The exact same playbook works just as well in the theoretical case where we only had 50 laws as it does in the case of your claimed half a million.
The courts should simply begin dismissing these cases with prejudice until the king sends a properly appointed attorney.
Re:
The cases against him should remain. If he can’t get an attorney and refuses the one the court appoints him, he should have to defend them pro se.

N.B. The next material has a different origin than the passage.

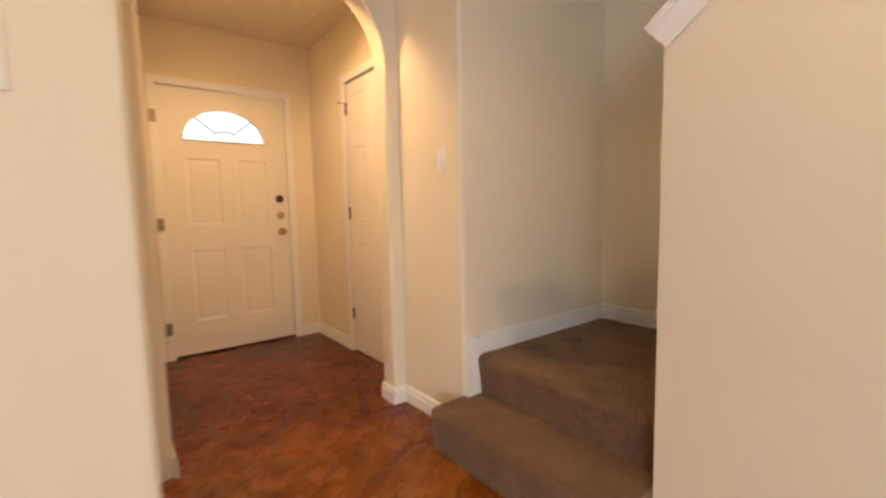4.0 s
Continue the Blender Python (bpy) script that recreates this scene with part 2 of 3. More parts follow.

The response should be for for Kinsella to just say “I was appointed by the court. I can only be fired by the court, or if the President nominates someone for the position and the Senate confirms them. Until then, I’ll perform the duties of the office I was appointed to.”. Then the courts back him up by refusing to accept Trump’s “appointee” as having any authority.
Re:
Then the courts would be breaking the law themselves
Trump currently has the power to fire, he doesn’t currently have the power to hire without going through the proper process
Pam Bondi’s excuse :
He shall from time to time give to the Congress Information of the State of the Union, and recommend to their Consideration such Measures as he shall judge necessary and expedient; he may, on extraordinary Occasions, convene both Houses, or either of them, and in Case of Disagreement between them, with Respect to the Time of Adjournment, he may adjourn them to such Time as he shall think proper; he shall receive Ambassadors and other public Ministers; he shall take Care that the Laws be faithfully executed, and shall Commission all the Officers of the United States
It’s one of Trump’s core jobs to commission federal officers. The supreme court has different rulings on his ability to fire anyone but doj officials aren’t included in the only fire “for cause” class of employees that the controversy is over. Also there is the midnight judges precedent that says he can just not pay them if he doesn’t view their appointment as lawful.
No, the rule of law isnot in place. You, too, have had your definitions warped by the ongoing abuse of language.
There are laws. Any actual rule of law is a crapshoot, and something which may only be in effect in the distant future.